Asian economies, including Vietnam, Japan, Indonesia, and India, spent 3-6 per cent of their GDP on energy imports in 2025, giving them strong economic incentives to switch to renewable energy.

Workers install solar panels at the CNNC Tianwan tidal flat photovoltaic power plant in Lianyungang, China (AFP/Getty)
Workers install solar panels at the CNNC Tianwan tidal flat photovoltaic power plant in Lianyungang, China (AFP/Getty)

A report in April showed solar and wind power was already shielding the world from the worst impacts of the energy crisis triggered by the US-Israeli war on Iran.

Solar is projected to become the world's single largest source of electricity by 2032, driven by falling prices and massive overcapacity. Battery storage is expected to jump 17-fold, from 223 gigawatts in 2025 to 3.8 terawatts by 2035.

"We're living in another moment of crisis, but unlike in past decades, today there are real options for countries to react," David Hostert, chief economist at BloombergNEF, said in the report.

"We now have viable technologies that can be deployed at scale and fast, at an overall lower cost to the system than the fossil fuel technologies that used to be the primary choice."

Global electricity demand has more than doubled since 2000 and has been projected to rise a further 29 per cent by 2035 and 69 per cent by 2050 under BloombergNEF's central scenario. Data centre capacity alone reached 84 gigawatts in 2025, consuming 500 terawatt-hours of power, 1.9 per cent of global demand and a 20 per cent increase year on year. That figure is projected to more than double to 1,114 terawatt-hours by 2050.

The latest report also marks a significant revision to BloombergNEF's net zero scenario. Achieving 1.5C of warming is now judged no longer feasible, the report states, citing persistently high emissions and continued investment in carbon-intensive assets.
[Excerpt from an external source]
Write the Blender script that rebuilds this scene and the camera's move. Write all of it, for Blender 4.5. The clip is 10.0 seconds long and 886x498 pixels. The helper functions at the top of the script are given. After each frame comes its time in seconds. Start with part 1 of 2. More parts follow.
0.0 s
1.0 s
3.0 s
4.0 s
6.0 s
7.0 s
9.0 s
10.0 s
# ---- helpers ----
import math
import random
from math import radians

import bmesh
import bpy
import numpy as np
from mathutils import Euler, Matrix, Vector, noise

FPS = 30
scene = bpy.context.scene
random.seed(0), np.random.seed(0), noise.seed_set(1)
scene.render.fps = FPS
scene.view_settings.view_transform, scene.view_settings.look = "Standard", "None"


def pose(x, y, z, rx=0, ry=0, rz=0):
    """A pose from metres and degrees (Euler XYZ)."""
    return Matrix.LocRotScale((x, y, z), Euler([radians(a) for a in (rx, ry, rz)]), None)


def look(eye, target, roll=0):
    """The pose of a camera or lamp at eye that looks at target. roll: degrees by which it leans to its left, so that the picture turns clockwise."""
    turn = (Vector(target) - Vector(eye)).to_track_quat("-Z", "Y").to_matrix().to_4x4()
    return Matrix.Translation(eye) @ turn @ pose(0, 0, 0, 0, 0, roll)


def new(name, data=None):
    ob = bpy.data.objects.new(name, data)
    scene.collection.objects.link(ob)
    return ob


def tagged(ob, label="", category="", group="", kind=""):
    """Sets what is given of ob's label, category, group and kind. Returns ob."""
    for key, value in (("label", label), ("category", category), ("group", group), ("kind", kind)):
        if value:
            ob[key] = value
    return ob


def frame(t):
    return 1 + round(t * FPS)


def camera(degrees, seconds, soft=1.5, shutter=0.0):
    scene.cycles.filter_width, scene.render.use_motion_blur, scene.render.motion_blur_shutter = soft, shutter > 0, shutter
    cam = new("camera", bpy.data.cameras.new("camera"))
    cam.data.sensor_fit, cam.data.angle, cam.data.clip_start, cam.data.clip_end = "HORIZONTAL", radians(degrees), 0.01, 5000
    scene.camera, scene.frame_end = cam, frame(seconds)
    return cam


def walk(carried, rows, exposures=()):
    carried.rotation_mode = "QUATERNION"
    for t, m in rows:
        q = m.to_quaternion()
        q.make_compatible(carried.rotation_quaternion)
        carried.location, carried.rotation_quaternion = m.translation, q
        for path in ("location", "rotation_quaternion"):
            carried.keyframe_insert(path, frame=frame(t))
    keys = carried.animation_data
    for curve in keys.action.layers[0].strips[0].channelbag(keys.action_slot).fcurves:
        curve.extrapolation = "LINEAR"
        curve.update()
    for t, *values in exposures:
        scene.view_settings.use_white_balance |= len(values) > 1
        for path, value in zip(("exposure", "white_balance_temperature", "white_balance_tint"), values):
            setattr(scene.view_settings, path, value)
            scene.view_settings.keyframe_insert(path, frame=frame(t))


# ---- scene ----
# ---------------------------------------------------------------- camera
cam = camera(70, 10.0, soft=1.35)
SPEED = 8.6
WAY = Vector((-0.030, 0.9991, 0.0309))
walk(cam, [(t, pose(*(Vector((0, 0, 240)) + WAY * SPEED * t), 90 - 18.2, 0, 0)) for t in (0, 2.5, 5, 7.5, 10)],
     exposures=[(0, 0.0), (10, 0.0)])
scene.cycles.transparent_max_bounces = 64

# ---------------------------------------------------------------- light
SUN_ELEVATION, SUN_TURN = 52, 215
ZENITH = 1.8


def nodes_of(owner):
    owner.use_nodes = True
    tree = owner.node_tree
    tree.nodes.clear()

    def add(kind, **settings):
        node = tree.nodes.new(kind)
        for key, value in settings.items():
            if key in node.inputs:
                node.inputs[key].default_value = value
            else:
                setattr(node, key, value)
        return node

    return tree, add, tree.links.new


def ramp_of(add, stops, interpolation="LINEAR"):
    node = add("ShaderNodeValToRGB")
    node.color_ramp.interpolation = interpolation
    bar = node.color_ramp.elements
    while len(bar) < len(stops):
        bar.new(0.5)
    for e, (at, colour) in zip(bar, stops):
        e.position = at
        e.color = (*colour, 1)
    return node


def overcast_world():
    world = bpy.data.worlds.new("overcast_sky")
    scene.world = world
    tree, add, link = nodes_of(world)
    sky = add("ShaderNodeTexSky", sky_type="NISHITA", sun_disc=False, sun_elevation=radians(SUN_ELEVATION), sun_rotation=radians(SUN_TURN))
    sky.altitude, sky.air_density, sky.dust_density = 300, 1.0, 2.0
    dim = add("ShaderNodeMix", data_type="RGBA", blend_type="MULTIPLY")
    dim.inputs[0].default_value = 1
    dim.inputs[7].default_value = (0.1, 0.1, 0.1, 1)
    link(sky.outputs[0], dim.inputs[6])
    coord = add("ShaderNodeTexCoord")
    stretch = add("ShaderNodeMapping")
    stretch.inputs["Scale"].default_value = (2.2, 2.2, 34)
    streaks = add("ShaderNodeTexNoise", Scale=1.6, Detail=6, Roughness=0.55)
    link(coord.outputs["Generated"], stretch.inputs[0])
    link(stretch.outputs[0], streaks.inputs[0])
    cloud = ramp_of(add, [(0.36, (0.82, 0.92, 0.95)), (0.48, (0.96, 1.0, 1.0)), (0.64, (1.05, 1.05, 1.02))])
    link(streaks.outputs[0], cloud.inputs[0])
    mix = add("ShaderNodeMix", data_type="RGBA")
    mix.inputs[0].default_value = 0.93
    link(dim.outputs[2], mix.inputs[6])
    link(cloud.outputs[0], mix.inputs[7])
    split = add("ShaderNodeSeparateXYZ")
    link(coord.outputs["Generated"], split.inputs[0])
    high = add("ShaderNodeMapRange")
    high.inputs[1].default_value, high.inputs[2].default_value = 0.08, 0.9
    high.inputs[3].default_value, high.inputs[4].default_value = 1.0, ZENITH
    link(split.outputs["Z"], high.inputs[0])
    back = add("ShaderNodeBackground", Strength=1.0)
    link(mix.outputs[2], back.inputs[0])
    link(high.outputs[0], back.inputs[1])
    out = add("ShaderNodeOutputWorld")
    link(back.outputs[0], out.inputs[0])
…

Under its maximum-effort pathway, peak warming reaches 1.81C, up from 1.75C in last year's edition.

Nuclear expansion is concentrated heavily in Asia, with China and India accounting for 80 per cent of new capacity through 2035. Of the 75.5 gigawatts of nuclear capacity under construction worldwide, 38 gigawatts are in China and 6 gigawatts in India.
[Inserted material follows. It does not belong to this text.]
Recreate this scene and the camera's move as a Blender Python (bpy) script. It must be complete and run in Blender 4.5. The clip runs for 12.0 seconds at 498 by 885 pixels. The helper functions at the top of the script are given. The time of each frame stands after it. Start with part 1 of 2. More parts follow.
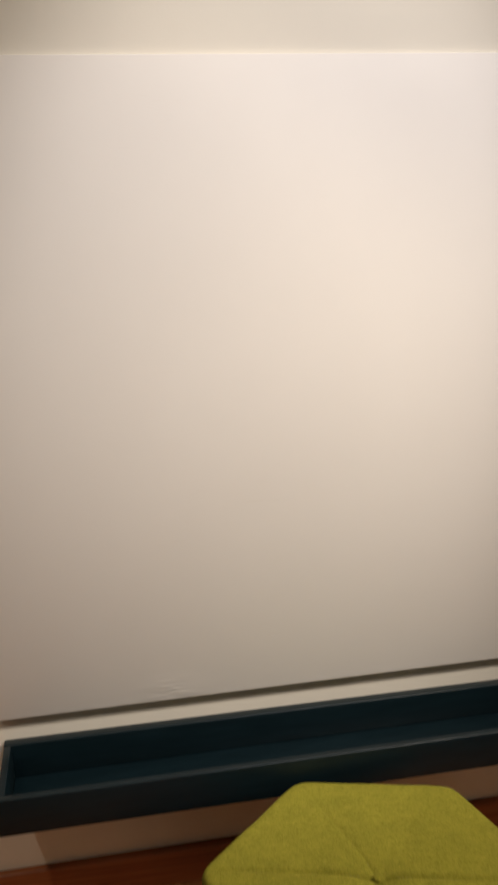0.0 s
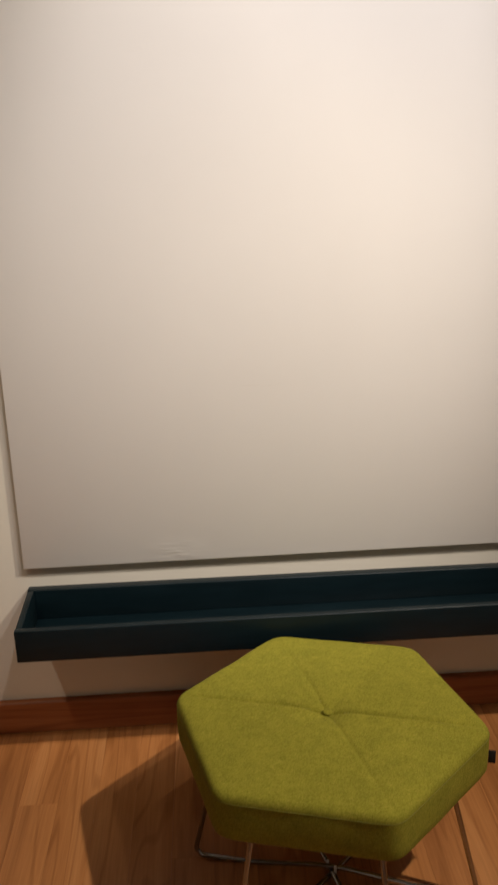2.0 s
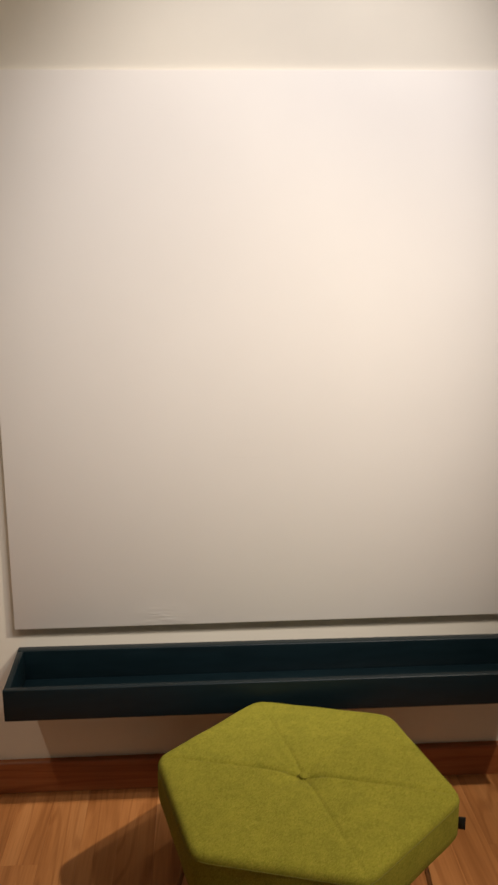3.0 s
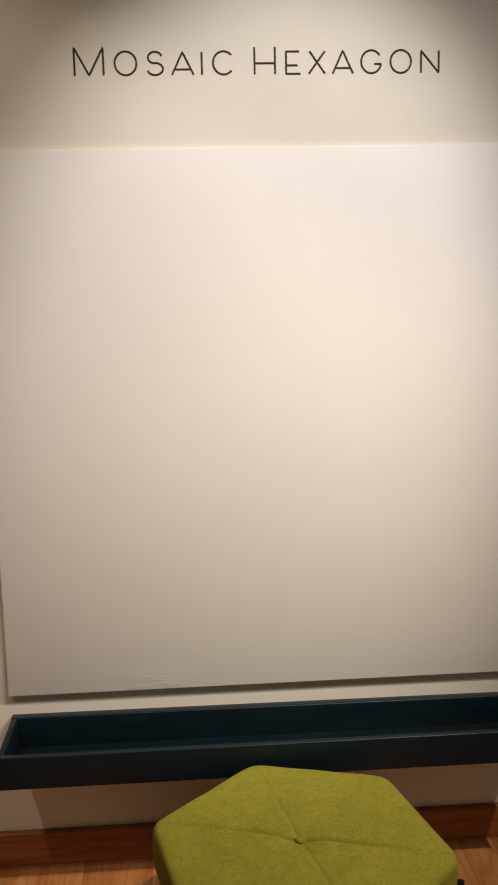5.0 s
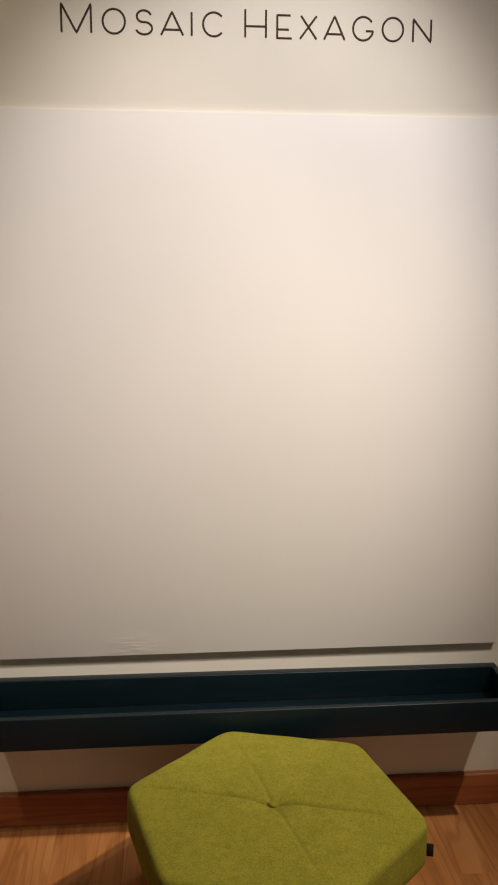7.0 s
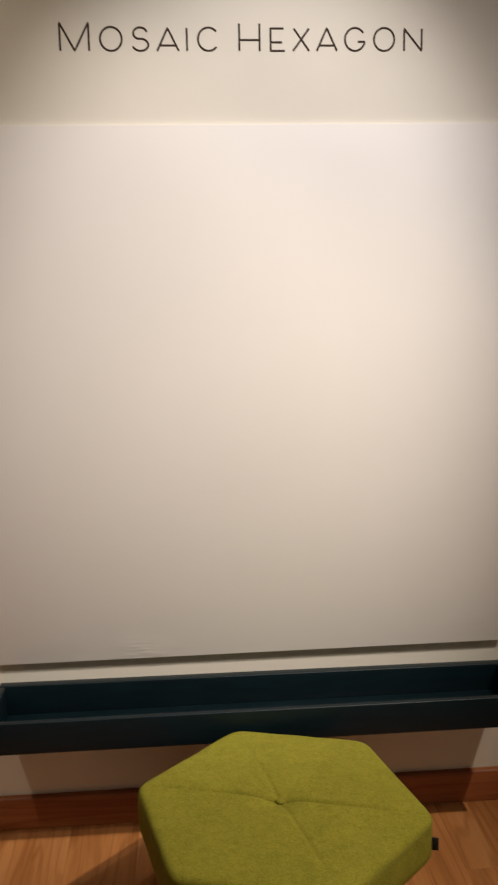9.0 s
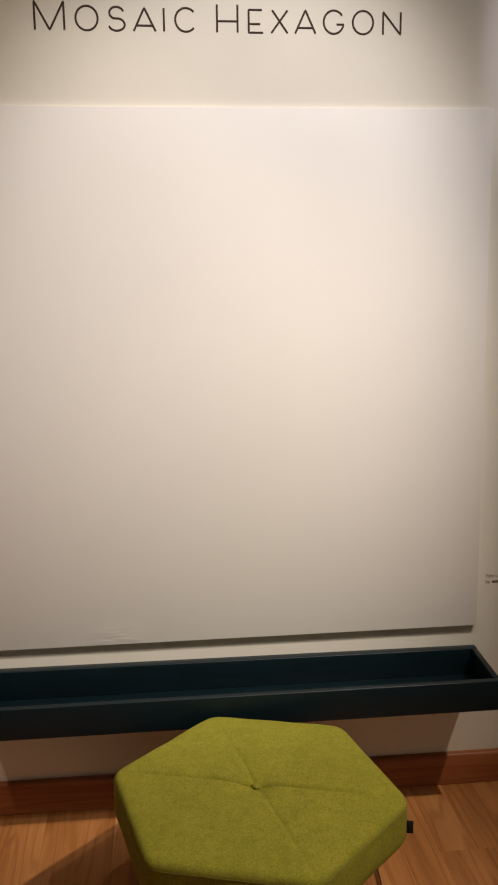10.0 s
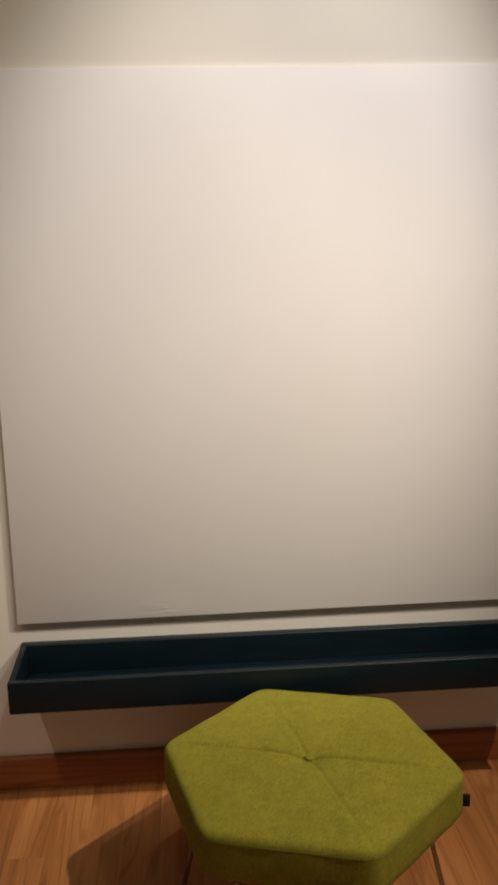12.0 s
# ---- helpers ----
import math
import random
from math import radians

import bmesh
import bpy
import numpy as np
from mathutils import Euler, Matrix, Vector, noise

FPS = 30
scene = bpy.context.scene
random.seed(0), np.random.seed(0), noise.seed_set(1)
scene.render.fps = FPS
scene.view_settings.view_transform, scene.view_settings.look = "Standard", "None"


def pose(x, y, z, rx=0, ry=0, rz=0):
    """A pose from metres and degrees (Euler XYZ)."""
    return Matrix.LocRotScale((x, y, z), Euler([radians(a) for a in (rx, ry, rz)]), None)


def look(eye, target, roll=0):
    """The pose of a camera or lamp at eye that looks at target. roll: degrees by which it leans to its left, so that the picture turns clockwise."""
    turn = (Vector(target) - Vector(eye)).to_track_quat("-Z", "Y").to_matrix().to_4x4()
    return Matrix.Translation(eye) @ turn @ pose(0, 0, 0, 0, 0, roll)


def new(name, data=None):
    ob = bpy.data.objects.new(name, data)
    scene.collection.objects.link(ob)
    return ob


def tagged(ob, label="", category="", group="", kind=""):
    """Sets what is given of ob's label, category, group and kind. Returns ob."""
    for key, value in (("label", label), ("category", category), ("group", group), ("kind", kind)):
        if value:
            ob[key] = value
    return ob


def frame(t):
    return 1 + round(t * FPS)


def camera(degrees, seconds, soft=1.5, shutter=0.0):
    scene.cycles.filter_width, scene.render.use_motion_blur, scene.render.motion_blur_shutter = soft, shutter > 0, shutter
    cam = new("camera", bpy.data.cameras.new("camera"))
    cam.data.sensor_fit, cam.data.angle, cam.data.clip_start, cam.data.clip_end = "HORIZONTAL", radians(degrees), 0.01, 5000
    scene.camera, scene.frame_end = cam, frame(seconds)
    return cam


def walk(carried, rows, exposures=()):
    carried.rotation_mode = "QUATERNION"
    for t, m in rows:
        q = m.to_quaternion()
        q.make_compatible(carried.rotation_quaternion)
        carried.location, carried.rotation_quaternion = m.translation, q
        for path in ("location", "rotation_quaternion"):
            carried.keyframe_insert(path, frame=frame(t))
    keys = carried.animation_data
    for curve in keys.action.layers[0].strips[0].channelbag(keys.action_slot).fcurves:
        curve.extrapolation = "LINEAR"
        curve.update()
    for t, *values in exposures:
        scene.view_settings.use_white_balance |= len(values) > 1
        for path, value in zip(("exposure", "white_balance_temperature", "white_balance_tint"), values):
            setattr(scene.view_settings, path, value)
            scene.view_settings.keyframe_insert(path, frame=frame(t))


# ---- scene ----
cam = camera(32.0, 12.0, soft=2.0, shutter=0.5)
PATH = [
    (0, (-0.364, -1.631, 1.342), (-0.041, 0.293, 0.894), -2.3),
    (0.5, (-0.256, -1.766, 1.32), (-0.035, 0.161, 0.834), -3.2),
    (1, (-0.146, -1.788, 1.297), (0.034, 0.142, 0.803), -1.8),
    (1.5, (-0.152, -1.807, 1.328), (-0.004, 0.107, 0.766), -1.6),
    (2, (-0.176, -1.832, 1.299), (-0.089, 0.071, 0.69), -2.0),
    (2.2, (-0.187, -1.849, 1.323), (-0.099, 0.047, 0.686), -1.8),
    (2.5, (-0.188, -1.885, 1.309), (-0.09, 0.031, 0.741), -1.3),
    (3, (-0.162, -1.923, 1.328), (-0.059, 0.022, 0.872), -0.5),
    (3.2, (-0.168, -1.933, 1.341), (-0.044, 0.013, 0.899), -0.1),
    (4.8, (-0.16, -1.958, 1.321), (-0.056, 0.015, 1.008), -1.4),
    (5, (-0.153, -1.96, 1.327), (-0.036, 0.012, 1.019), -1.4),
    (5.5, (-0.163, -1.949, 1.313), (0.017, 0.018, 0.999), -0.2),
    (6, (-0.167, -1.955, 1.312), (0.022, 0.006, 0.963), 0.5),
    (6.5, (-0.167, -1.95, 1.304), (0.022, 0.008, 0.943), 0.4),
    (7, (-0.167, -1.958, 1.315), (0.006, 0.0, 0.948), 0.2),
    (8.8, (-0.144, -1.989, 1.322), (-0.031, -0.023, 0.976), -1.5),
    (9, (-0.147, -1.996, 1.321), (-0.003, -0.033, 0.965), -1.1),
    (9.5, (-0.141, -1.991, 1.325), (0.057, -0.04, 0.931), -0.7),
    (10, (-0.144, -1.99, 1.317), (0.049, -0.037, 0.931), -0.7),
    (10.5, (-0.146, -1.997, 1.328), (0.017, -0.037, 0.966), -0.8),
    (11, (-0.148, -1.984, 1.324), (0.01, -0.02, 0.98), -1.6),
    (11.5, (-0.161, -1.966, 1.314), (0.01, -0.006, 0.955), -1.6),
    (12, (-0.186, -1.958, 1.284), (-0.057, -0.009, 0.858), -1.4),
]
EXPOSURES = [(0.0, -0.07), (0.5, -0.05), (1.5, -0.02), (2.0, 0.0), (2.5, 0.15), (3.0, 0.08), (3.2, 0.06), (4.8, 0.0), (9.5, -0.02), (11.5, -0.03), (12.0, -0.10)]
walk(cam, [(t, look(eye, target, roll)) for t, eye, target, roll in PATH], EXPOSURES)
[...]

Energy transition timelines diverge widely by region. China is electrifying faster than any other major economy. Coal's share of its power generation is projected to fall from 32 per cent in 2025 to about 7 per cent by 2050 as renewables take over. In India, electricity overtakes oil and coal by 2041. Europe reaches that point by 2043, and the US by 2047.

"As EVs, data centres, population growth and industrial activity spur electricity demand, the world is in a race to meet rising energy demand with the most efficient, least-cost technologies," Matthias Kimmel, head of energy economics at BloombergNEF, said.

"NEO shows that solar becomes the world's largest generator overall by 2032 while storage jumps 17-fold to 3.8 terawatts by 2050, underscoring how clean technologies are increasingly critical to energy security, system flexibility and meeting the world's growing power needs."

Global energy transition investment reached a record $2.3 trillion in 2025, the report said, though achieving net zero would require $235 trillion in total investment by 2050, 24 per cent more than under BloombergNEF’s central scenario.